Necronomicon: Sunday, Sundayyyyy

The sleepers wake: attendees start the fourth day of Necronomicon

In the usual life cycle of a con, Sundays range from DOA — they expired sometime in the dark of night and when the sun rises all one finds is an empty, sun-baked dusty street with flies buzzing desultorily on piles of yesterday’s horse dung — to a lively old age that becomes more fragile as the day goes on. Checkouts at the hotel desk are consistent, though a good number leave luggage for later retrieval. But as the 8AM session on Thursday was well-attended, so too the 9:30 session Sunday morning about the correspondence between our man Lovecraft and Robert E. “Conan the Barbarian” Howard filled most of the seats. From this one must conclude Necronomicon’s Sunday will be on the lively side, and no dusty, abandoned street.

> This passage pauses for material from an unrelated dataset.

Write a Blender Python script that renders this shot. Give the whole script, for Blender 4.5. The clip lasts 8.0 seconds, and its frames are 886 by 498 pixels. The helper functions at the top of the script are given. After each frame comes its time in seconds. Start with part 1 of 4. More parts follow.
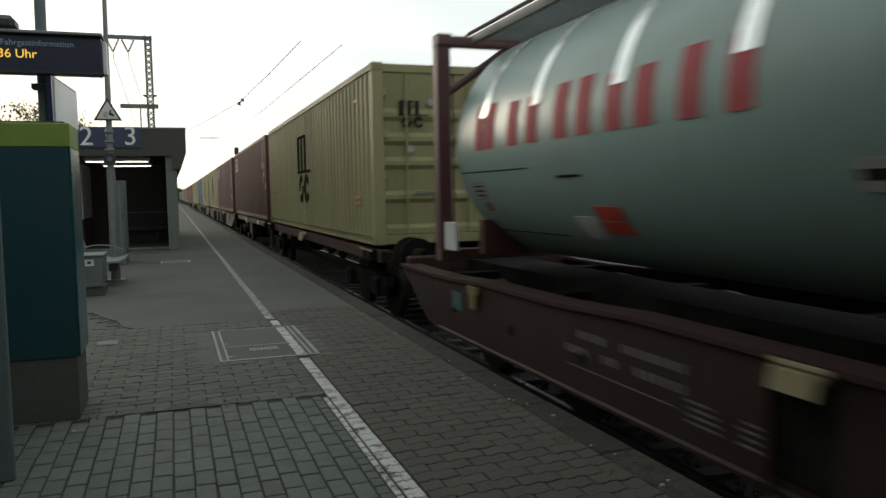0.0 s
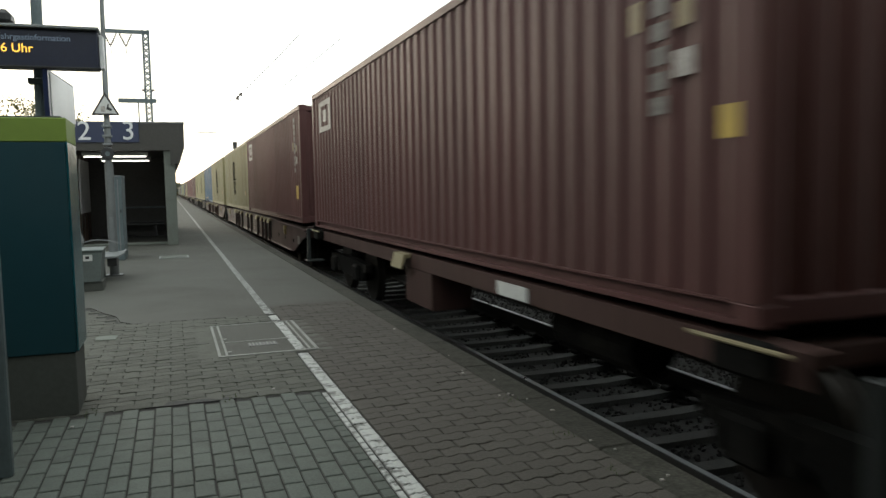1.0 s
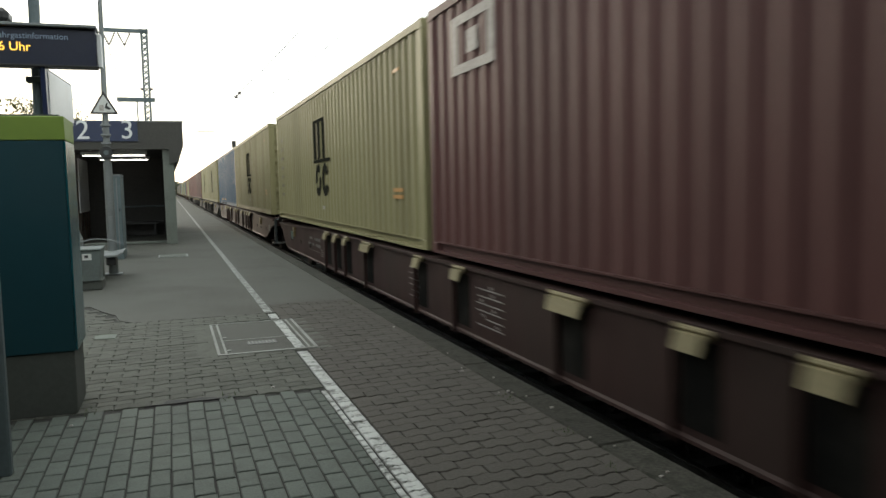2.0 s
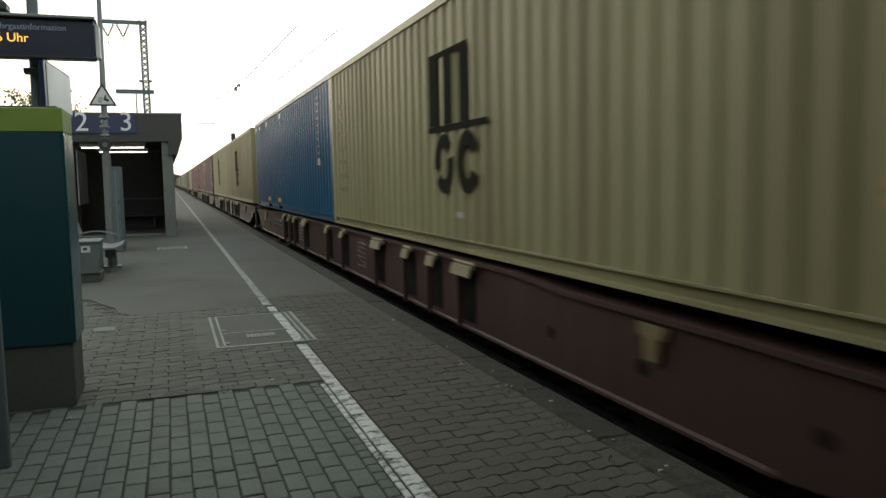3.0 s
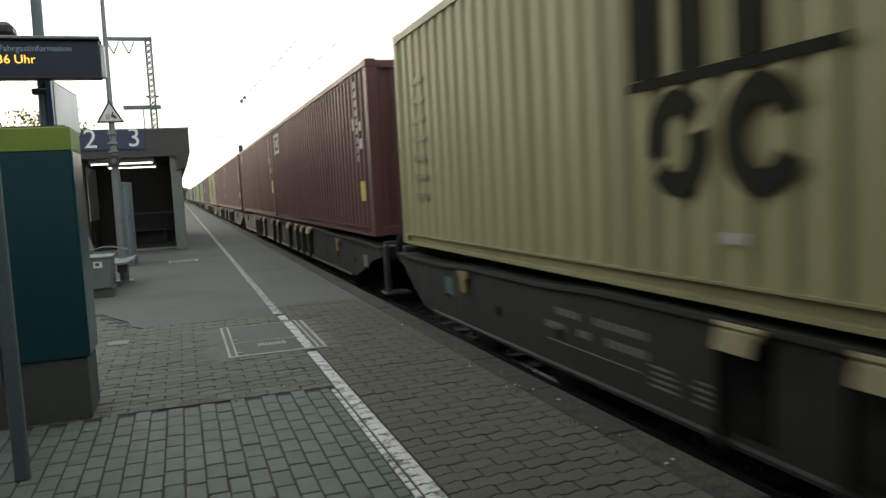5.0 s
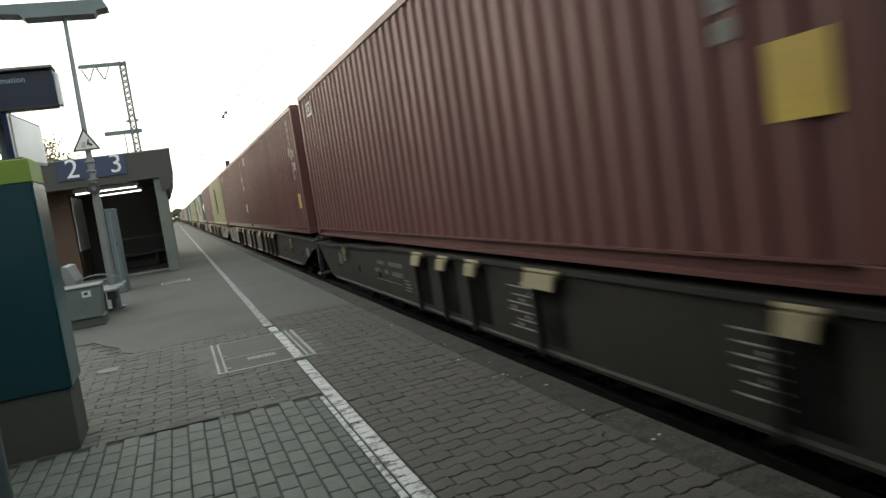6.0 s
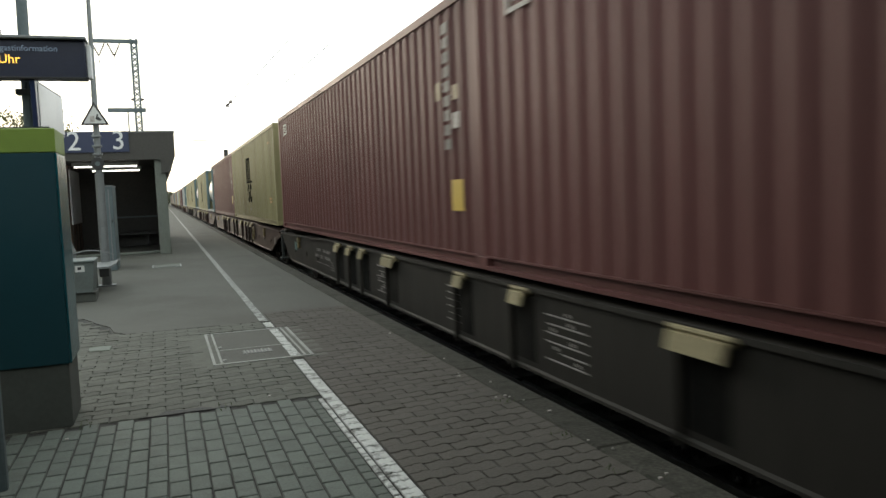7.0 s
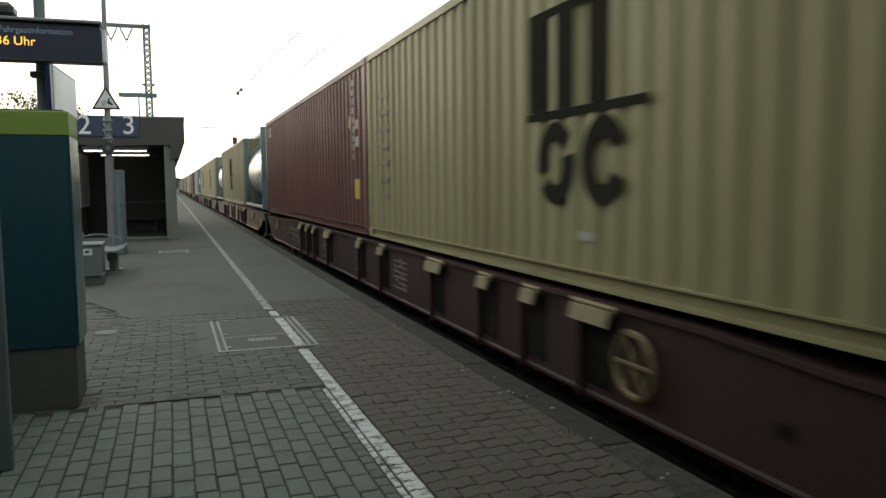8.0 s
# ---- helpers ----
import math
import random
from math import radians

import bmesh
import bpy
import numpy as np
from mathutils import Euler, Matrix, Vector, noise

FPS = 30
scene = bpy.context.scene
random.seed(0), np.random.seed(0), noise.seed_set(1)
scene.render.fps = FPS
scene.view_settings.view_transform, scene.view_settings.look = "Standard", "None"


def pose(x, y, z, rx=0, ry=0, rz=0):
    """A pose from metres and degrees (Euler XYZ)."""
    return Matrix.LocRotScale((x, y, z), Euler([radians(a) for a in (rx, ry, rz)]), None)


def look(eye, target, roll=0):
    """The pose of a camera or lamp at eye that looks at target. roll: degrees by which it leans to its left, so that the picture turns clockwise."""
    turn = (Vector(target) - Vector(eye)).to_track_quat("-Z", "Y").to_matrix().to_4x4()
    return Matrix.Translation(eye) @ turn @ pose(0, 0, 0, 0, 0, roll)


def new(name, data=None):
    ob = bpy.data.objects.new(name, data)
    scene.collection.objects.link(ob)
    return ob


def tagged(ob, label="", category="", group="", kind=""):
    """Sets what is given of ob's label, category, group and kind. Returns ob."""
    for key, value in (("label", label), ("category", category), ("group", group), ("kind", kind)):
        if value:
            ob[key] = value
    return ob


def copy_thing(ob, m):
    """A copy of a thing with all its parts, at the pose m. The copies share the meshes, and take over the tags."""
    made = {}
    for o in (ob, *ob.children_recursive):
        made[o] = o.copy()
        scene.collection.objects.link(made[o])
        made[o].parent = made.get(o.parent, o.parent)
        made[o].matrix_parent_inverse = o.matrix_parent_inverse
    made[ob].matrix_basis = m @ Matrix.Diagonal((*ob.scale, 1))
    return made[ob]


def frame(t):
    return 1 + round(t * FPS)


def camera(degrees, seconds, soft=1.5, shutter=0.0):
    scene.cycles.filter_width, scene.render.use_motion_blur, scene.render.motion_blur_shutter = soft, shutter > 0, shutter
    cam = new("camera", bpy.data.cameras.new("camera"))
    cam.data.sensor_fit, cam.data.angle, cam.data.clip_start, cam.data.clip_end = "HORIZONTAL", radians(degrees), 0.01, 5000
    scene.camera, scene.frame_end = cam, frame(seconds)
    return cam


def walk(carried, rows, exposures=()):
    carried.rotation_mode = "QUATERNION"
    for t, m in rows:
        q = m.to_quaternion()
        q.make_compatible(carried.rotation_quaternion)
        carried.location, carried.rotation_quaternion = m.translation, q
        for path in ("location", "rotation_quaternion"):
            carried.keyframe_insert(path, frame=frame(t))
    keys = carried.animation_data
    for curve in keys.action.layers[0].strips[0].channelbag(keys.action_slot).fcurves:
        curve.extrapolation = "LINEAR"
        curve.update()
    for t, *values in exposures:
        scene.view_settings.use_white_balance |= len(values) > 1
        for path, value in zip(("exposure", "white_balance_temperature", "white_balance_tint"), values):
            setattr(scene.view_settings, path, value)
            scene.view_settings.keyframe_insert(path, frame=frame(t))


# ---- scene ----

Letters constituted a major venue for communication between notables during this time period, and some — alas, not all — made it a practice to retain these letters. As a side-note: a loss to present-day scholarship on Lovecraft occurred when Lovecraft’s spouse burned the letters she’d received from him over the years of their acquaintance, courting, and marriage. And when we’re talking about H.P. Lovecraft and Robert E. Howard, the letters aren’t short little hello-how ya doin’-what’s up affairs, but lengthy epistolary conversations on weighty matters relating to writing style, what constitutes a good and required text for reading, and life, liberty, and the pursuit of publication in the fraught world of the pulps of that era.